In my early twenties, I went home for the holidays and it only took a few minutes inside my childhood home for me to have my very own Dr. Jekyll and Mr. Hyde moment. Adult Brianna morphed into Brat-Anna. There are few endearing qualities about Brat-Anna. She stomps around the house. She uses “a tone,” and meets people with sarcasm and frequent eye rolls. She feels angsty for no definitive reason. And while Brat-Anna hasn’t totally evaporated and occasionally still rears her little teenage head now and again around the family holiday table, her appearance is less frequent, due in large part to some tools we will discuss later. And it turns out, I’m not the only person to suddenly become 14 all over again when they return home. So why is it that we revert to a childhood version of ourselves around family? Well, it’s quite simple, and if you need any validation that you’re not alone in this slightly distressing and mildly regressing endeavor, this blog post is for you.

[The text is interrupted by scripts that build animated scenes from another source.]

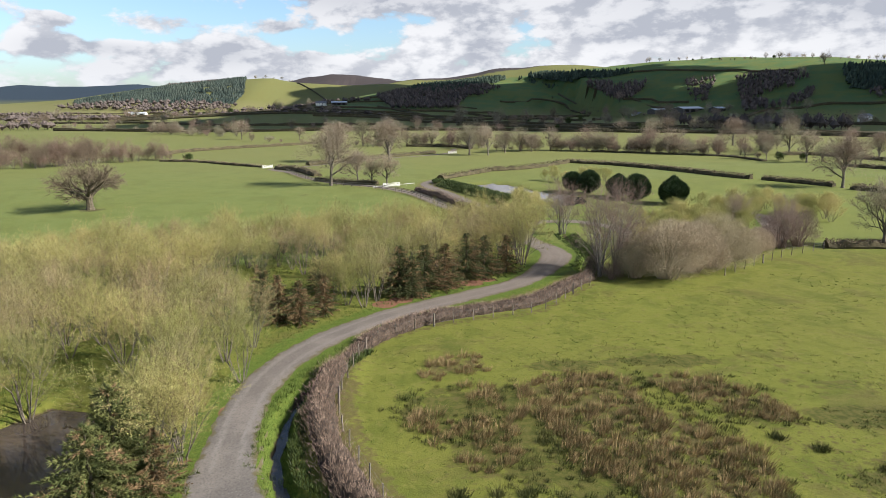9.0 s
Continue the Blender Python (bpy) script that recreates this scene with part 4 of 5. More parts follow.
for x, y, h, k in [(65, 120.8, 10.6, 2), (102.6, 184.7, 12.4, 1), (-21.8, 203.6, 14.5, 1), (-15.5, 212, 8.5, 1), (-11.3, 204.6, 7.5, 2), (-7.4, 203.2, 8.6, 2), (-26.5, 274, 15.5, 1), (-8.3, 273.5, 16, 1),
                   (-23, 365, 14.6, 2), (24, 302.3, 14.1, 2), (31, 297, 12.1, 2), (40, 311, 10, 1), (52, 314, 8, 1), (99, 304, 11.8, 2), (153.5, 338.9, 14, 1), (146, 280, 14.2, 2), (134, 249.5, 12.4, 2),
                   (166, 258, 10.8, 1), (136.5, 228.5, 7, 2), (-64.5, 432, 8, 1), (-101, 443, 11.5, 1), (79, 121.5, 10.5, 2), (92, 118, 11, 1), (108, 166, 6, 1), (126, 260.4, 7.6, 2), (122, 268, 6, 1)]:
    plant(oaks[k], x, y, h / 10.5)
for t in oaks:
    drop(t)
for x, y, h, r in [(36.6, 184.6, 5.0, 2.4), (39.5, 181.4, 5.7, 2.8), (44.1, 175.2, 5.2, 2.6), (46.8, 170.4, 6.0, 3.0), (52.0, 163.8, 5.8, 3.1)]:
    e = evergreen_dome("holly_tree", h, r, "dense rounded dark evergreen tree on the pond bank")
    e.matrix_basis = pose(x, y, ground_at(x, y) - 0.05, 0, 0, random.uniform(0, 360))

# ---- far trees, woods and hedges ----
FARO = dict(COPPICE, wander=0.2, lift=0.05, kids=(4, 3), angle=(0.35, 0.95), ratio=(0.5, 0.72), twigs=5, twig=1.5, twig_angle=1.1, twig_lift=0.08, twig_w=0.10, leaves=0, segs=3, min_tube=0.02)
TREE_FILL, BUSH_FILL = (1300, 0.42, 0.12, 1.0, 0.065), (1000, 0.58, 0.0, 0.9, 0.065)
FARO["from"] = 0.3
far_trees = [single_stem("field_tree", 2.0, 0.3, 10.0, 7, dict(FARO, fill=TREE_FILL), BARK, (TWIG_PALE, TWIG_MAUVE, TWIG_GREY, TWIG_PALE, TWIG_MAUVE)[i % 5], BUDS_TAN, "bare spring tree in a far hedgerow", depth=2, tilt=(0.2, 1.1), group="far hedgerow trees") for i in range(5)]
far_bush = [multi_stem("hedgerow_bush", 6.5, 7, 0.7, dict(FARO, fill=BUSH_FILL), BARK, (TWIG_MAUVE, TWIG_PALE)[i % 2], BUDS_TAN, "bare bush in a far hedgerow", depth=2, group="far hedgerow bushes") for i in range(2)]
far_ivy = [multi_stem("hedgerow_bush", 5.5, 7, 0.45, dict(FARO, fill=(1500, 0.34, 0.0, 0.8, 0.11)), BARK, IVY, IVY, "dark ivy-clad bush in a far hedgerow", depth=2, group="far hedgerow bushes")]
rust_wood = [multi_stem("copse_tree", 9.0, 5, 0.42, dict(FARO, twig_w=0.07, fill=(1500, 0.36, 0.05, 1.0, 0.05)), BARK, TWIG_RUST, BUDS_TAN, "bare rust-brown copse tree", depth=2, group="copse across the pasture") for i in range(3)]


def tree_row(pts, gap, size, wide=2.0, kinds=None, seed=1):
    rng = random.Random(seed)
    kinds = kinds or far_trees + far_bush + far_bush[:1] + far_ivy
    line = spline(pts, gap)
    at = [(p[0] + rng.uniform(-wide, wide), p[1] + rng.uniform(-wide, wide)) for p in line]
    for (x, y), z in zip(at, grounds(at)):
        w, h = rng.uniform(0.75, 1.3), rng.uniform(0.8, 1.2)
        ob = plant(rng.choice(kinds), x, y, size * rng.choice((0.45, 0.6, 0.8, 0.95, 1.1, 1.25)), z=z)
        ob.scale = (ob.scale[0] * w, ob.scale[1] * w, ob.scale[2] * h)


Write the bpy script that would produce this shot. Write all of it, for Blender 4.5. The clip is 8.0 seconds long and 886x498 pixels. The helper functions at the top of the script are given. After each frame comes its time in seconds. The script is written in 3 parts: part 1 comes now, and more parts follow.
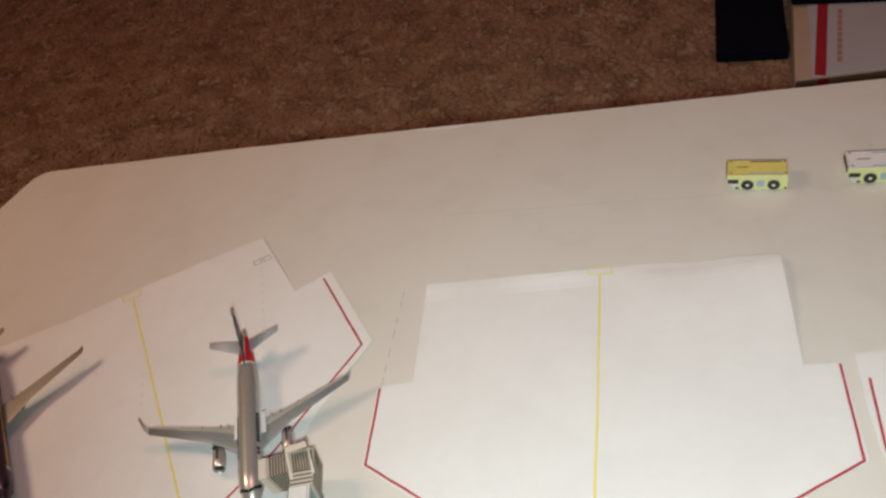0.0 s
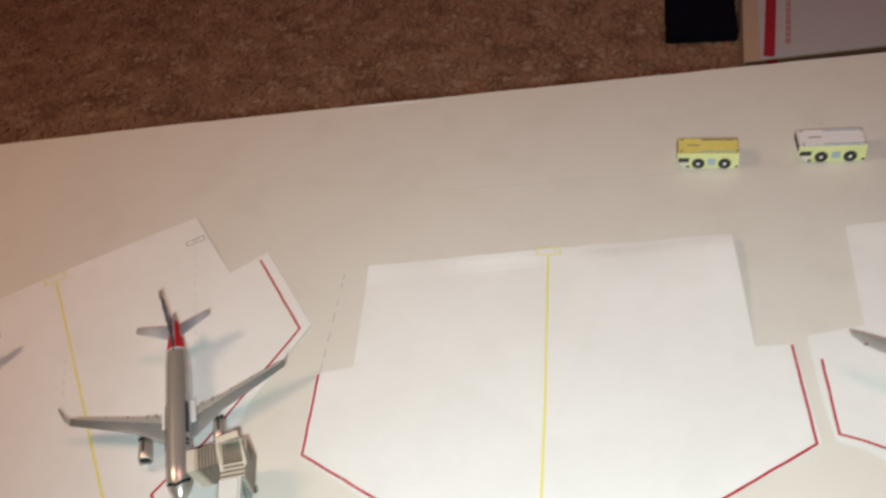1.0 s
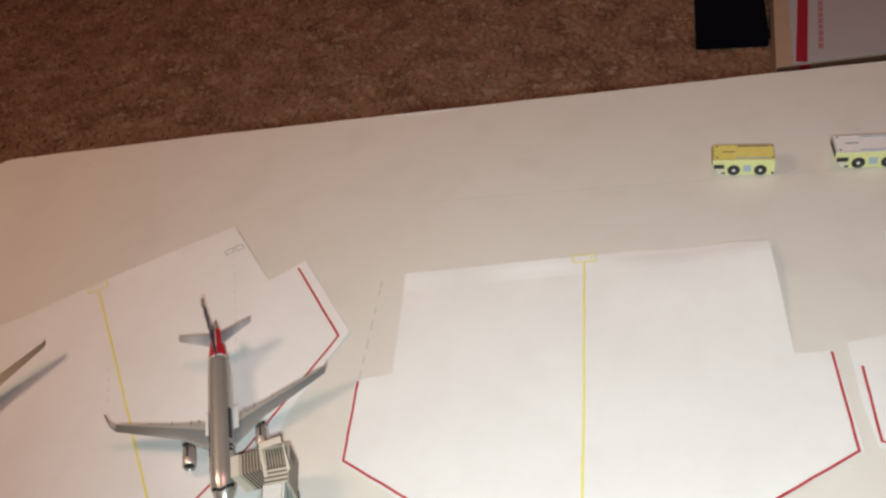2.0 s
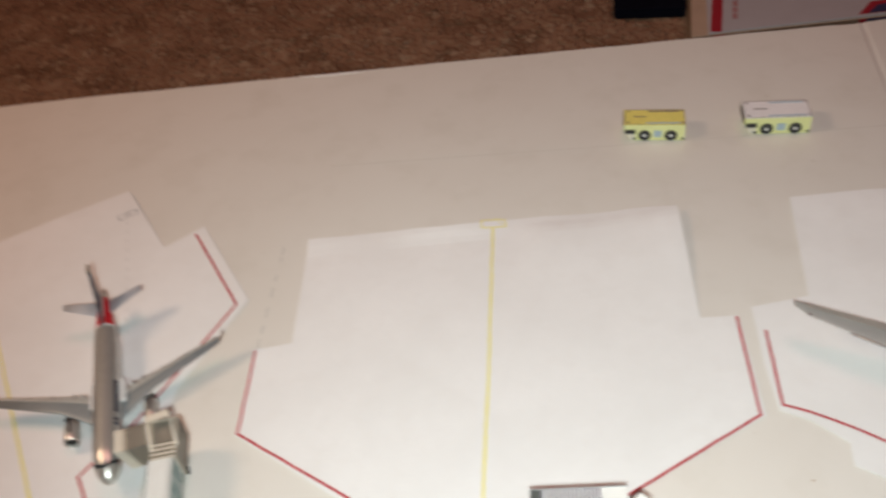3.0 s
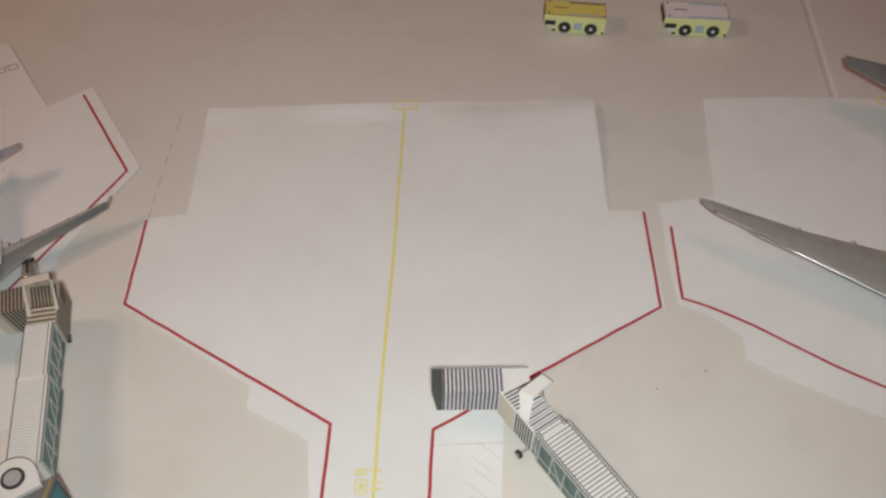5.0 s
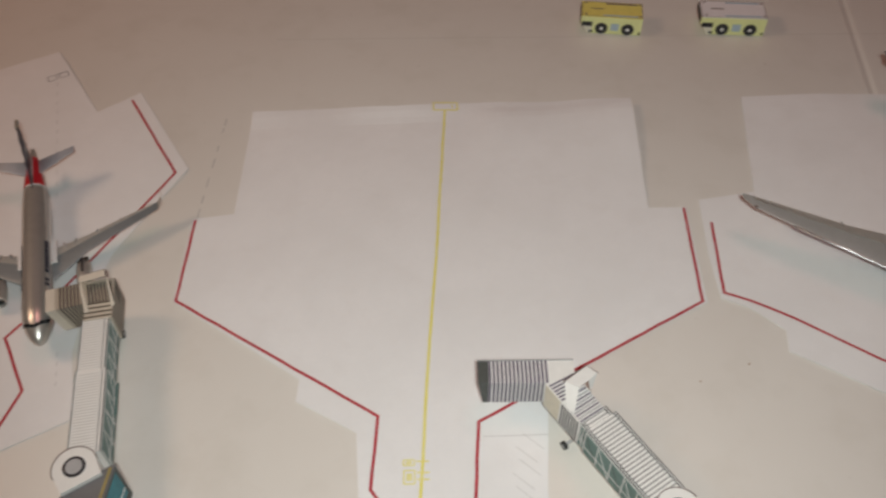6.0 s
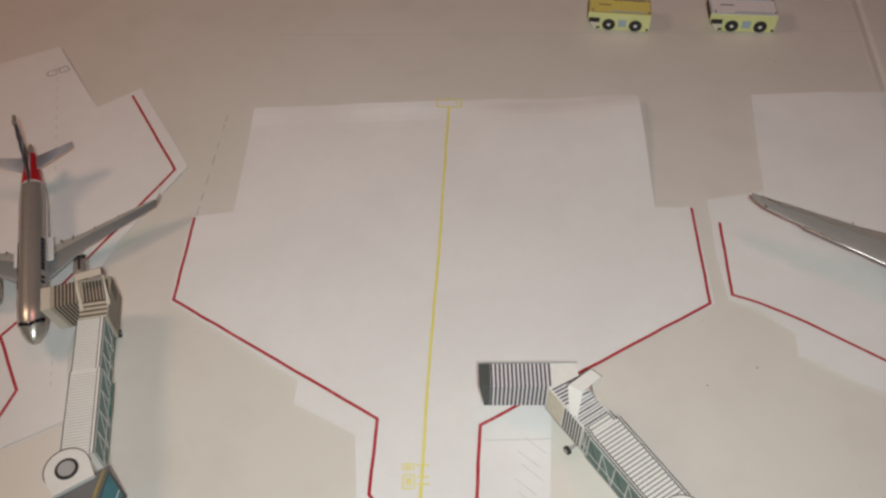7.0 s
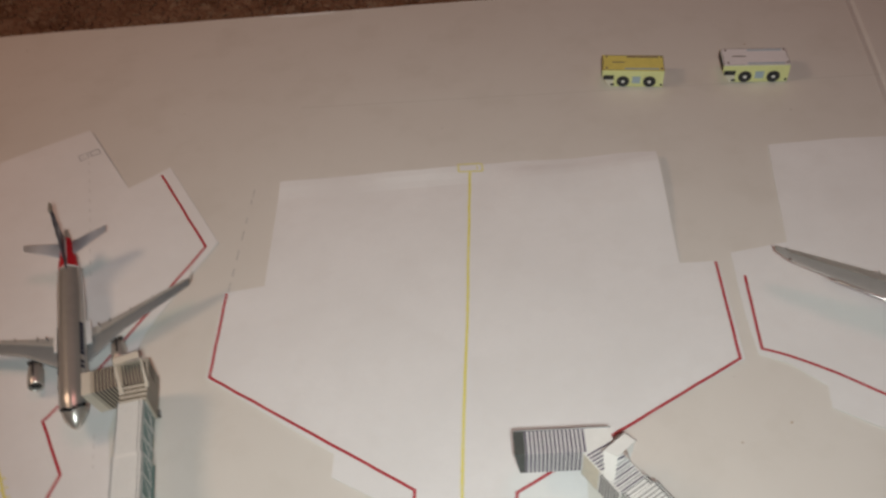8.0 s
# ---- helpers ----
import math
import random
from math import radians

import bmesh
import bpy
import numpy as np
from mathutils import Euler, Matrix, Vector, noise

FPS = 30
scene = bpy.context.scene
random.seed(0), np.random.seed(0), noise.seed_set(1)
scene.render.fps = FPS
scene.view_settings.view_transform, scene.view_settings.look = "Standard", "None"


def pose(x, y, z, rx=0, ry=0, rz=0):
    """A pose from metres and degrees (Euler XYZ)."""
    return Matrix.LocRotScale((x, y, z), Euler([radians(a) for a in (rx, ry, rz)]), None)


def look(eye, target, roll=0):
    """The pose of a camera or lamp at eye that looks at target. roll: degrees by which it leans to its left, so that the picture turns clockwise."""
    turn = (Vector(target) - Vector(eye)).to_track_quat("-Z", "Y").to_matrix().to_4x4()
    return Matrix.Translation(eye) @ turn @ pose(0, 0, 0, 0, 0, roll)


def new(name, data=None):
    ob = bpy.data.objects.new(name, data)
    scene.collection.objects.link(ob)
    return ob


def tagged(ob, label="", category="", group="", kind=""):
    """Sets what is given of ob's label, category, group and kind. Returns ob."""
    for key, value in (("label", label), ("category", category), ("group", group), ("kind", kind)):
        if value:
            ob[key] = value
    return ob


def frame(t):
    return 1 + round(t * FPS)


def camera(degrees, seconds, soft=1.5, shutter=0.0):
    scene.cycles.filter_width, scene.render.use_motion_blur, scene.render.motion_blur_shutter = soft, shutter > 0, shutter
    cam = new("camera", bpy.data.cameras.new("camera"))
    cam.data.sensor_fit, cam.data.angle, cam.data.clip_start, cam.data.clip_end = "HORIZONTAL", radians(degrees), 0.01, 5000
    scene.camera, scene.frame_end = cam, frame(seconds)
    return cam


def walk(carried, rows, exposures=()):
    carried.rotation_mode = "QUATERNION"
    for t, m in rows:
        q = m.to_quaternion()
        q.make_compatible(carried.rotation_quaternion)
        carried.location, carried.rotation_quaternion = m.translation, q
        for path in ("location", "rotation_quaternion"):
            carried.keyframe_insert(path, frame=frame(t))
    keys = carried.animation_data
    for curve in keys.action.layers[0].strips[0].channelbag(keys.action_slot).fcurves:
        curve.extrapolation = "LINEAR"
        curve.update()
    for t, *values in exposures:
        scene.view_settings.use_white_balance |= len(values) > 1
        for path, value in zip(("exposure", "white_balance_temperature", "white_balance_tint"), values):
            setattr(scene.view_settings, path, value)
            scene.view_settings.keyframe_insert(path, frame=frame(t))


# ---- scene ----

What is regression, exactly?
Let’s first talk about regression. According to our misogynistic and sex-crazed friend Sigmund Freud, regression is a defense mechanism that occurs unconsciously. It can temporarily revert the ego to an earlier stage of development as opposed to handling unacceptable impulses in a more adult way. I clearly have a lot of opinions about Freud; therefore, it is no surprise that I have opinions about this definition, which I think sounds kind of condescending. Hey Freud, why don’t you try immersing yourself in an atmosphere of triggers and see how you respond, OK? It’s not easy when your childhood bedroom looks the same as when you were eight years old, right down to your Raggedy Ann doll that still eerily stares at you.
That said, regression is most common in our early twenties, when adult children are trying to establish independence from their parents. Since they are only a few years past those formative teen years, parents can have difficulty accepting their child’s transition into adulthood. Parents can be critical, feel entitled to stating their opinions or want to control situations. And adult children may respond in a similar fashion as they did when they were younger due to this power imbalance that does not seem to get better with age.
These dynamics are familiar and comfortable, considering you probably spent the first eighteen years of your life living them out. Yet once children establish themselves as adults and parents accept this change, the parent-child relationship can develop into an adult-adult relationship, and regression can diminish. However, regression can persist into later life, especially if unhealthy dynamics are not addressed and changed. While you can’t change the lifelong patterns and traits of family members (although wouldn’t that be nice), you can change your reaction to them.
The best way to be an adult when you go home
- Set some boundaries
Setting clear boundaries, potentially in a proactive or reactive manner, is one way to mitigate your part in family dysfunction. For instance, if one of your cousins likes to talk about his problematic political beliefs that usually spark arguments, you might let your family know beforehand that you do not want to engage in or discuss politics. You may even plan your family gathering around people whose beliefs you respect and feel comfortable around. In another example, if your mom comments on how much sugar you’re eating while you’re cozied up at the dessert table with half a cookie in your mouth, you might calmly yet firmly state that what you decide to put in your body is not up for comment or discussion. Lastly, it is also important to respect the boundaries of others, especially if you are staying in someone else’s home. If you do not agree with the boundaries that your parents set or their lifestyle, you might consider staying with another family member or friend – or even dishing out the money for a hotel room if your budget allows.
- Deploy healthy coping mechanisms
If you do find yourself regressing to a previous childhood state, don’t beat yourself up about it! Practice mindful self-compassion. What would you say to a friend in this situation? I’m sure it would be a heck of a lot nicer than what you say to yourself, so do that instead. The holidays can be an incredibly stressful and challenging time. When I realize that Brat-Anna has made a comeback, I try to remove myself from the situation. Sometimes I don’t, and I then need to apologize for my actions when I feel less triggered. However, when I can pull myself away, I sit with whatever child-part needs attention. I let them say all that needs to be said, and often, it’s a lot. I allow my adult-self to console them, often just repeating the words, “I hear you. I see you. I’m breathing with you.” Once my child-part feels heard and acknowledged, my adult-self typically feels centered enough to reenter the world. Maybe I’ll revisit the prior conversation, or if my body is too exhausted, listening to my body is the ultimate form of self-care.
Other self-care coping mechanisms could involve journaling in a stream of consciousness format. Basically, dumping everything in your head onto a page and not stopping until your brain becomes silent. Be mean, be annoyed, let yourself not make any sense. Nobody will read it, or at least make sure nobody reads it.
Meditation or mindful breathing can also help with stress. The act of focusing on the ins and outs of your breath tricks your body into switching from your sympathetic nervous system, in fight or flight mode, to your parasympathetic nervous system, allowing you to rest and digest. If you’re around nature, taking long walks could ease your mind. Maybe buy yourself a treat or call a friend that makes you laugh or listens well.
Finally, know that this immensely stressful time will not last forever; all emotions are fleeting, so feel them fully while they last.